Guest Columnist

When budgets are tight, our values matter more

Supporters of the University of Iowa Labor Center hold up signs during a Board of Regents meeting at the Iowa Memorial Union in Iowa City on Thursday, Sep. 13, 2018. (Stephen Mally/The Gazette)
Supporters of the University of Iowa Labor Center hold up signs during a Board of Regents meeting at the Iowa Memorial Union in Iowa City on Thursday, Sep. 13, 2018. (Stephen Mally/The Gazette)

Like so many Iowans, I know about tight budgets. Twenty-one years ago, I was a single mother raising two children. Determined to provide a future for my children, I took a job at a steel foundry. I was one of only a few women, in a dangerous job working with molten hot metal. I earned a living, but to make it on one income, I had to make sure every penny I spent reflected my values.

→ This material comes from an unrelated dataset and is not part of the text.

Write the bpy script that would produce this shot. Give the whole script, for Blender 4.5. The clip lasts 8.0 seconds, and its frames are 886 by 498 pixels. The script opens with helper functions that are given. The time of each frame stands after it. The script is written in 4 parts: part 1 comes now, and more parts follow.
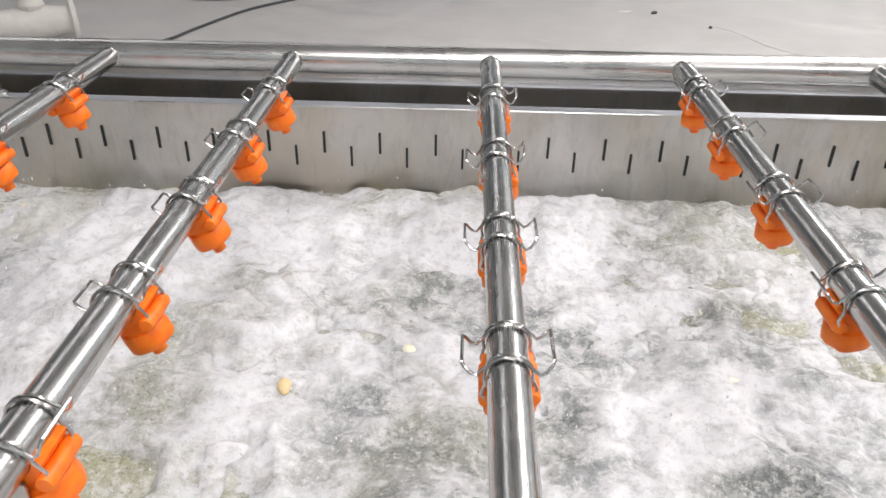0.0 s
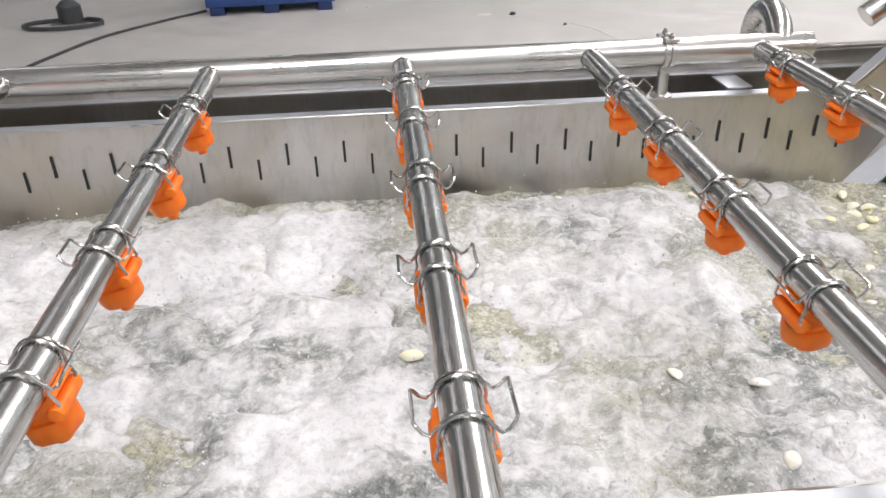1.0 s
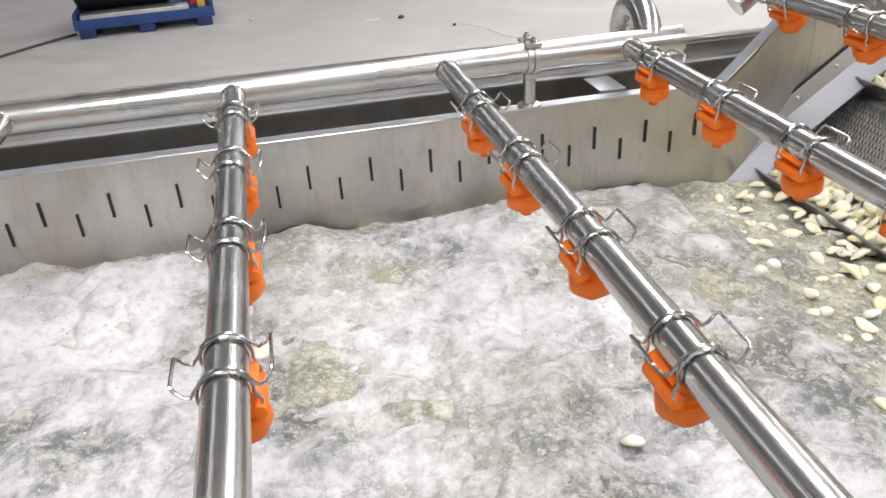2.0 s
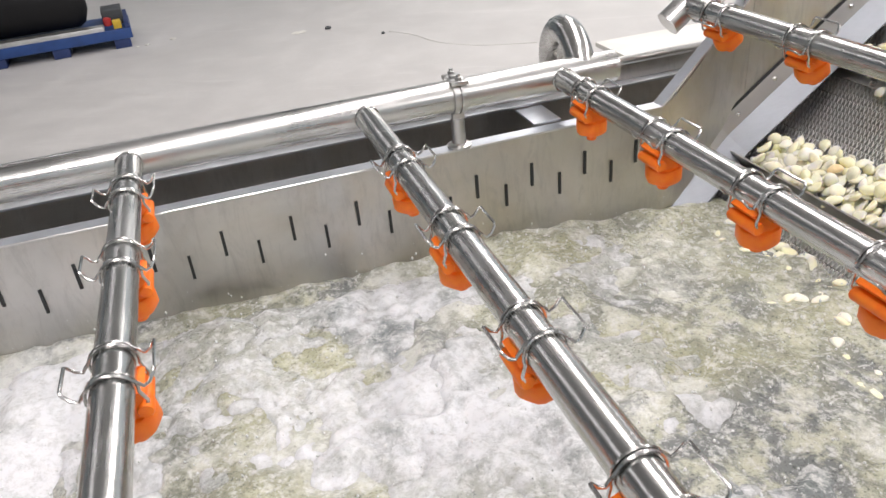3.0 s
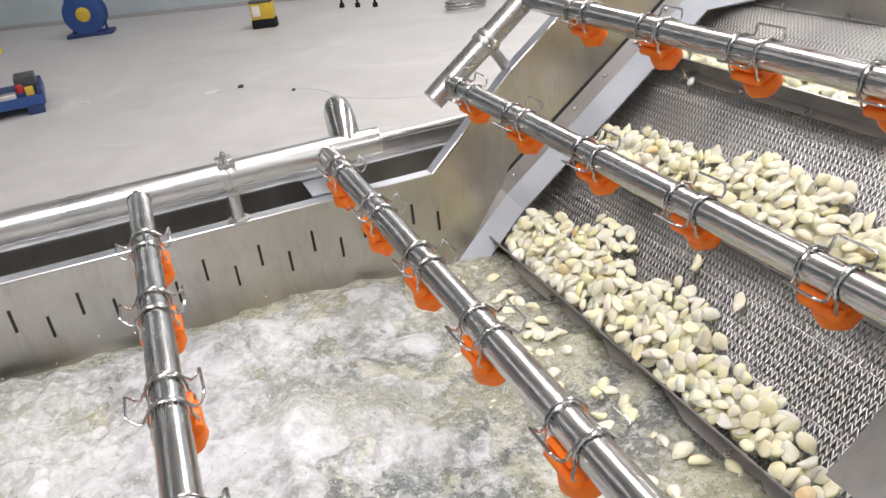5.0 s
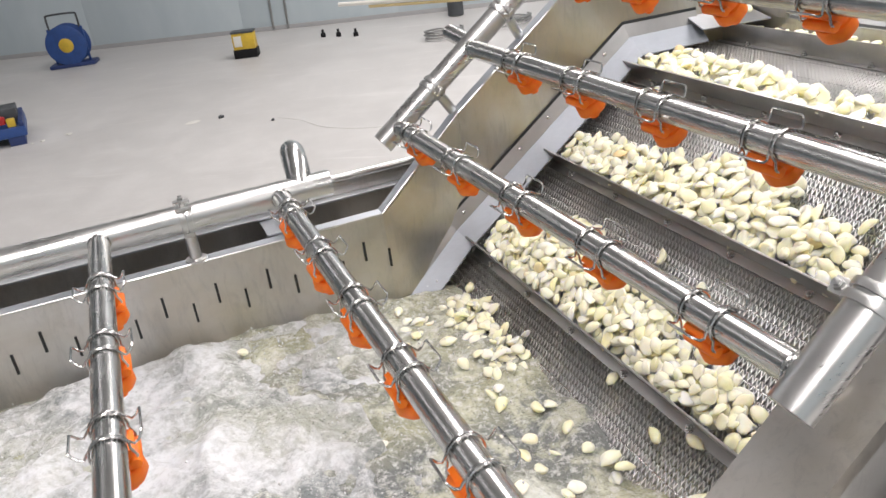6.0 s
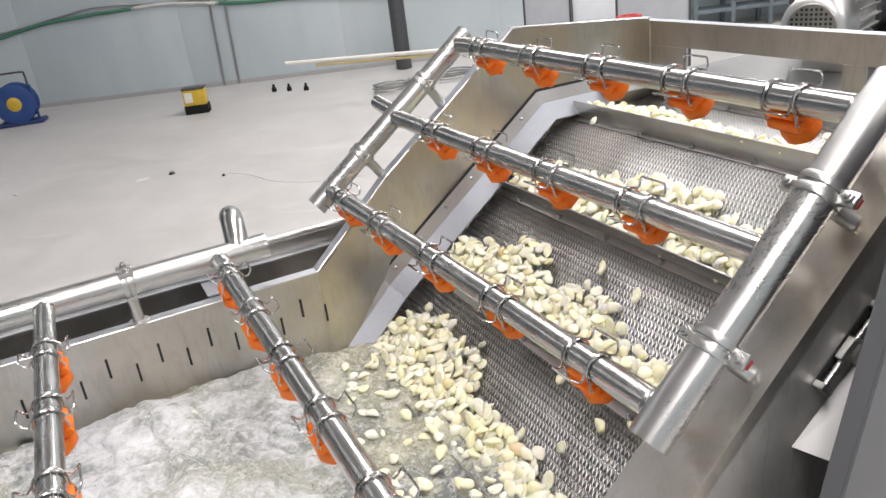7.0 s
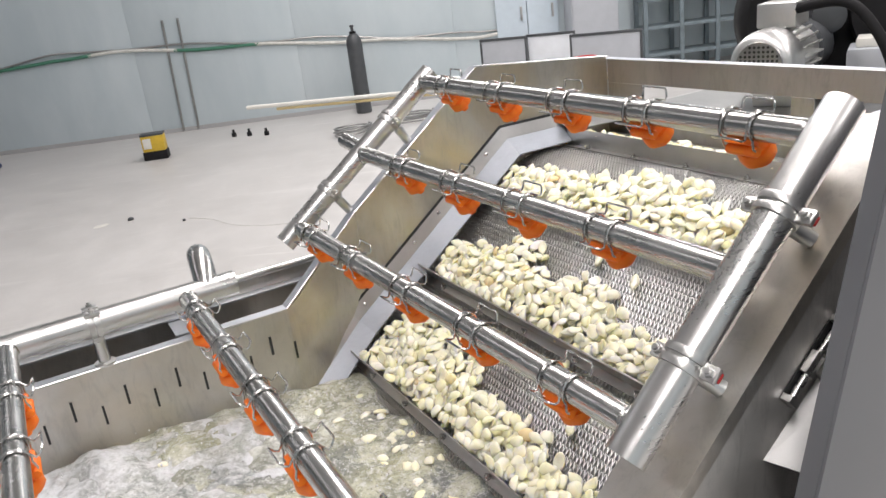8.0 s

My Iowa values taught me that no matter how little you have, you take care of your family and community, and prioritize access to education.

I thought about these values as I read University of Iowa President Bruce Harreld’s recent response to the thousands of us who have been calling on UI to keep funding the UI Labor Center, an institution that has educated thousands of working Iowans across the 99 counties each year since 1951. He says not only is he not going to listen, but tells us our speaking up “has got to stop.” In his view, after 67 years of being a publicly funded Iowa institution, the Labor Center is somehow supposed to find corporate donors in order to continue; if not, the UI will close its doors to Iowa workers.

It took more than hard work for me to provide a stable future for my family. I enrolled in classes at the Labor Center. I learned about workplace health and safety standards, and how to implement them to be sure my co-workers and I would come home safely at the end of our shifts. I learned how to advocate for myself and confront workplace discrimination. I learned tools for improving the quality of my job and went back into my plant and shared that information with all my co-workers. This stable, union job made it possible for me and other co-workers to pay tuition to send my kids to college. In fact, one of my children attended UI and is considering UI for law school. The Labor Center at our public university is directly connected to the success of families like mine, our students and communities.

This is our public university. I’ve paid the taxes and the tuition that makes the university run. I paid registration fees each time I attended Labor Center classes (and have been part of the center’s Advisory Committee, where I’ve supported increasing these fees to help boost the center’s budget). I know President Harreld hasn’t been in Iowa long; I don’t know how long he plans to stay. I don’t expect him to know what it’s like to be a single parent or a foundry worker. But the decisions he makes will have lasting impacts for Iowans like me. He has an obligation to listen to us — now more than ever, when budgets are tight and tough decisions need to be made. Our message is clear. Thousands of Iowans have spoken out to say that funding the Labor Center is a priority. 20 student organizations and the UI Student Senate have passed resolutions calling for continued funding for the Labor Center. Last week, hundreds of alumni, faith leaders, civil rights leaders, parents, and elected officials came to campus to join the call to fund the Labor Center. Nobody has come forward to speak in favor of closing the Labor Center.

Corporate donors have a role to play in funding building renovations and luxury golf clubhouses — but worker education isn’t a luxury. It’s a proven, effective, and efficient program that is vitally important to Iowa. Don’t take away the only tiny commitment to worker education in our Regents system. Recommit funding to the Labor Center.

• Stacey Andersen of Cedar Rapids is a staff representative for the United Steelworkers.